Short problem:
Only the lines from the one with "Write a Blender" through the one with "of a camera" are to be restated, word for word, with both of them included.

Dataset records
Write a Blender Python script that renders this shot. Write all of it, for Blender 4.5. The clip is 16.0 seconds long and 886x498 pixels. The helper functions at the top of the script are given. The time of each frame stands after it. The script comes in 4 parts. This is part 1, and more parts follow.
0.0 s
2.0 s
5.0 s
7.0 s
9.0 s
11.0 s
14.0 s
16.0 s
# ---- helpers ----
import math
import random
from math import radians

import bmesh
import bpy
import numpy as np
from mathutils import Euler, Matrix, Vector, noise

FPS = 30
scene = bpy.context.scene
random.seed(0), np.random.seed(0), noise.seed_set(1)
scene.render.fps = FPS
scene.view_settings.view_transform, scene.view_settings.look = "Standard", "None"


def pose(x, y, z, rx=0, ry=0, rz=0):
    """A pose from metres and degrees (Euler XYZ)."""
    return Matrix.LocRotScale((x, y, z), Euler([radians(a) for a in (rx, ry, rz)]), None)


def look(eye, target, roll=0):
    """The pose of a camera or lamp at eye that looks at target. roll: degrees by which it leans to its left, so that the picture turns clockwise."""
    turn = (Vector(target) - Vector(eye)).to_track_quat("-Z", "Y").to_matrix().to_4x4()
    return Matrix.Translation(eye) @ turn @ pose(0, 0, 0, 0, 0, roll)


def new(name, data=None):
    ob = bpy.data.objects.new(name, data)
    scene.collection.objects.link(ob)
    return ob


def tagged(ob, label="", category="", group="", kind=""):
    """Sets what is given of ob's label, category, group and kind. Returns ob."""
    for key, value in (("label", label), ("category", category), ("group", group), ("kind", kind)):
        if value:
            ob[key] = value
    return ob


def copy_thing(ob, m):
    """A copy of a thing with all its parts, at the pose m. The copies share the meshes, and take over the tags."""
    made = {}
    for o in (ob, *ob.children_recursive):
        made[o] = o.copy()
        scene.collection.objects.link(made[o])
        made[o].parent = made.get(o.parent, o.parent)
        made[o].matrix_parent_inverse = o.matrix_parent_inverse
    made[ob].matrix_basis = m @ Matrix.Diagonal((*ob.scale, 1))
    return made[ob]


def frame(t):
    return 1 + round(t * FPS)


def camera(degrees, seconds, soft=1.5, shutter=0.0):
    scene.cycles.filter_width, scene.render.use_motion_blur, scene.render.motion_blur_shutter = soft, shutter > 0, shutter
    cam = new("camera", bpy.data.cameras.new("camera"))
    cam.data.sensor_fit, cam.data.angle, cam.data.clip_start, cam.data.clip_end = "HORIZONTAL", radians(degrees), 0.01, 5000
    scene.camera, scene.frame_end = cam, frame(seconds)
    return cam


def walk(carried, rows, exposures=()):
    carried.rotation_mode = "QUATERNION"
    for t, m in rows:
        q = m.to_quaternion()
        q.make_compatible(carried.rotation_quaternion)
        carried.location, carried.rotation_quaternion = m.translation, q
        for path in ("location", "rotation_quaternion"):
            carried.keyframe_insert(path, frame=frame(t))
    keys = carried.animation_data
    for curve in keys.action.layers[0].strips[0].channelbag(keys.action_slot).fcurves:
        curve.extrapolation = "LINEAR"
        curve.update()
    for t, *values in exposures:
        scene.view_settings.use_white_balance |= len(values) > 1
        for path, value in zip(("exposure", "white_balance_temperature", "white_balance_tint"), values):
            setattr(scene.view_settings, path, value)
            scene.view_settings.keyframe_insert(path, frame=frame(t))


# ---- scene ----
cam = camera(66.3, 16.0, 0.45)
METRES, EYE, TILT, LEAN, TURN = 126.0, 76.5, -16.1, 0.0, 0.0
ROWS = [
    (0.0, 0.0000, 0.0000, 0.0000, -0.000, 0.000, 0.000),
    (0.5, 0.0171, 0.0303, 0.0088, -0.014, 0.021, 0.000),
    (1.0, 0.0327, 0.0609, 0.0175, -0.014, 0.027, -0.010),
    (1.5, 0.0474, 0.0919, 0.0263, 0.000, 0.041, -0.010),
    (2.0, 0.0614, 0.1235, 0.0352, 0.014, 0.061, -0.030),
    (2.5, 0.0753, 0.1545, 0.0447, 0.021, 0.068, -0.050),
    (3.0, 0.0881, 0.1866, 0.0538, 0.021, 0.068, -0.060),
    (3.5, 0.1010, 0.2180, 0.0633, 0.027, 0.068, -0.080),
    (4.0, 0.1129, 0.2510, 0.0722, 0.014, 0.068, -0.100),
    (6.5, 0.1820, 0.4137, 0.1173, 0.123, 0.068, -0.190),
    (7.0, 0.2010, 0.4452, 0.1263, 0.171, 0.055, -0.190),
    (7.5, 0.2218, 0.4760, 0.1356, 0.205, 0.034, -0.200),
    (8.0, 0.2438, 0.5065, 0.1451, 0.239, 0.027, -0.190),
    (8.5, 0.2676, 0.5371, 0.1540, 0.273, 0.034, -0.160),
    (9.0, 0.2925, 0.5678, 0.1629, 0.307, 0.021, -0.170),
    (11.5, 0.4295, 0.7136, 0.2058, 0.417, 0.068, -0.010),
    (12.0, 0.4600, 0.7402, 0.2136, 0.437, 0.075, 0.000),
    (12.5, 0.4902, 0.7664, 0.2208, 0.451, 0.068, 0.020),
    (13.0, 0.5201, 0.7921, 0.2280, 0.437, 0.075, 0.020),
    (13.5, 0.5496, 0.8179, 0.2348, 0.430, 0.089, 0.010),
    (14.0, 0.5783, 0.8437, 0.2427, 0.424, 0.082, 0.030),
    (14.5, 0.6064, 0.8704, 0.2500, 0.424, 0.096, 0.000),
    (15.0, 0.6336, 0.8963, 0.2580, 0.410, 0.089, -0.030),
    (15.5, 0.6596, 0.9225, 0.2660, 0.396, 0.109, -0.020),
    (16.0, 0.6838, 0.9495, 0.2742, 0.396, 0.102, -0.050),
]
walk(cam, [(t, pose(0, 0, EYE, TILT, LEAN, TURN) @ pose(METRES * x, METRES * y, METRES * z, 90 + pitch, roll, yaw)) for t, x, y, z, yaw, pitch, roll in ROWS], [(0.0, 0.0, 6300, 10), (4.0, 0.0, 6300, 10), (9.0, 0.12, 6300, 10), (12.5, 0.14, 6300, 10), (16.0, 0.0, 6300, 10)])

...

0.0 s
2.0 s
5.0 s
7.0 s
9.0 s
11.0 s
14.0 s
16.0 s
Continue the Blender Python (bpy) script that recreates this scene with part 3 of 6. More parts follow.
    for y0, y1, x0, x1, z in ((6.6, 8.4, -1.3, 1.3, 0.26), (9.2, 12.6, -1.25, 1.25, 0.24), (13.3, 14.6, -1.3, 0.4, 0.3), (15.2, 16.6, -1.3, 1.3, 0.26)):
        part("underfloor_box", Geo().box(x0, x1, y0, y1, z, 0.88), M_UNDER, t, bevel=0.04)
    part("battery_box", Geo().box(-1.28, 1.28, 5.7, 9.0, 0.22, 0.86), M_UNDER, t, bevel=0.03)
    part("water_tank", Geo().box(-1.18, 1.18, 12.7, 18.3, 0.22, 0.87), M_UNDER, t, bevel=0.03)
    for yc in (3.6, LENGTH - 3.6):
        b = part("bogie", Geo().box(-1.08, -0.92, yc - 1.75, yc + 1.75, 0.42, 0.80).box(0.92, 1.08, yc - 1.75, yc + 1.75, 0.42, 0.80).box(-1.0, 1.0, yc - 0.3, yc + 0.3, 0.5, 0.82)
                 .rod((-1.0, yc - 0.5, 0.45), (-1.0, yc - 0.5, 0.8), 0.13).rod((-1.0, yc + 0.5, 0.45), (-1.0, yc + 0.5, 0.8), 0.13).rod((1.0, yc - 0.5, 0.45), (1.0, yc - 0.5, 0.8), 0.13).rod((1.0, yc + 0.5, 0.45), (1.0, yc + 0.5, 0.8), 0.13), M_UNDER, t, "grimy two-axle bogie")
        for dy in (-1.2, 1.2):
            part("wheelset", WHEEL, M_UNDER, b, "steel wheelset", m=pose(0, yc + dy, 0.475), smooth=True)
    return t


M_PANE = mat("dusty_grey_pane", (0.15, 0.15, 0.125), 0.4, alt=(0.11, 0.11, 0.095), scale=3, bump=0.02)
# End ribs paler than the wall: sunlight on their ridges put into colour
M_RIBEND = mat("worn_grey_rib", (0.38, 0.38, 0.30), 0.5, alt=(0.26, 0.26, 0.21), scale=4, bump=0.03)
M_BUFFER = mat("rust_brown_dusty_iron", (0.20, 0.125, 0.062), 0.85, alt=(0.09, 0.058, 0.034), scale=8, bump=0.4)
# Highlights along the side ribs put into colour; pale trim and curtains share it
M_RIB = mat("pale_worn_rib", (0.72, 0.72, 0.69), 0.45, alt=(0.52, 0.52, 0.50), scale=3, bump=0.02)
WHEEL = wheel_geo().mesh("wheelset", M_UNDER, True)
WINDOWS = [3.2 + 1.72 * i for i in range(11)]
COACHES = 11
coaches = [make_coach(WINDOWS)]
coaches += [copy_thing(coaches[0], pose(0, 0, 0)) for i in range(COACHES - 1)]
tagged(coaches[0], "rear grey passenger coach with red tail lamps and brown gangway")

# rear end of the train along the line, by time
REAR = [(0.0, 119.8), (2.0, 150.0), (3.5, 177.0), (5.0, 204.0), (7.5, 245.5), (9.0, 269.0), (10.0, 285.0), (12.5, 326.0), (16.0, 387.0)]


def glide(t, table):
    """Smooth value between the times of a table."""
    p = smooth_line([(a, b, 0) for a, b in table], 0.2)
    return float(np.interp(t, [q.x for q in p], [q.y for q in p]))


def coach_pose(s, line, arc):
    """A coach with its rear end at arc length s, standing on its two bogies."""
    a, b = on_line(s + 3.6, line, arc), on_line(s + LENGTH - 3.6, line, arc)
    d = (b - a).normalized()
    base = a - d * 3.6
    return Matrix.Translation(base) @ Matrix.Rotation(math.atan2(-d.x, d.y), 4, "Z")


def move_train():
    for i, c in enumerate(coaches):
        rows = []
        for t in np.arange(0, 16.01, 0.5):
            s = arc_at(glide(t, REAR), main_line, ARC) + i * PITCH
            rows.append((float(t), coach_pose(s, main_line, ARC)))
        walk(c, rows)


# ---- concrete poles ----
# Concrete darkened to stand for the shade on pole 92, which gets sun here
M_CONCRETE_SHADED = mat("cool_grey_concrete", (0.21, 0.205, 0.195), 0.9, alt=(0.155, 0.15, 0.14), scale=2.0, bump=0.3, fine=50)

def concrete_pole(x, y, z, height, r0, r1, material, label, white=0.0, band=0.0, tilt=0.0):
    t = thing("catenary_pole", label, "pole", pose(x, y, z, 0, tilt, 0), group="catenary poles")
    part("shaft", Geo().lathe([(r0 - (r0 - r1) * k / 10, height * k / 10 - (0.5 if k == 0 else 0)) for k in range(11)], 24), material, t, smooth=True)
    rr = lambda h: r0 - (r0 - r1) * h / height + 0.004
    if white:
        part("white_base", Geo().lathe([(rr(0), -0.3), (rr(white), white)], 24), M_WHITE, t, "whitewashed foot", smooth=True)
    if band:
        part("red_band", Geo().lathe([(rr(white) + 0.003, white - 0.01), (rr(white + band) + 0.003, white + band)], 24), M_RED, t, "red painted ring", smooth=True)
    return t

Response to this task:
Write a Blender Python script that renders this shot. Write all of it, for Blender 4.5. The clip is 16.0 seconds long and 886x498 pixels. The helper functions at the top of the script are given. The time of each frame stands after it. The script comes in 4 parts. This is part 1, and more parts follow.
0.0 s
2.0 s
5.0 s
7.0 s
9.0 s
11.0 s
14.0 s
16.0 s
# ---- helpers ----
import math
import random
from math import radians

import bmesh
import bpy
import numpy as np
from mathutils import Euler, Matrix, Vector, noise

FPS = 30
scene = bpy.context.scene
random.seed(0), np.random.seed(0), noise.seed_set(1)
scene.render.fps = FPS
scene.view_settings.view_transform, scene.view_settings.look = "Standard", "None"


def pose(x, y, z, rx=0, ry=0, rz=0):
    """A pose from metres and degrees (Euler XYZ)."""
    return Matrix.LocRotScale((x, y, z), Euler([radians(a) for a in (rx, ry, rz)]), None)


def look(eye, target, roll=0):
    """The pose of a camera or lamp at eye that looks at target. roll: degrees by which it leans to its left, so that the picture turns clockwise."""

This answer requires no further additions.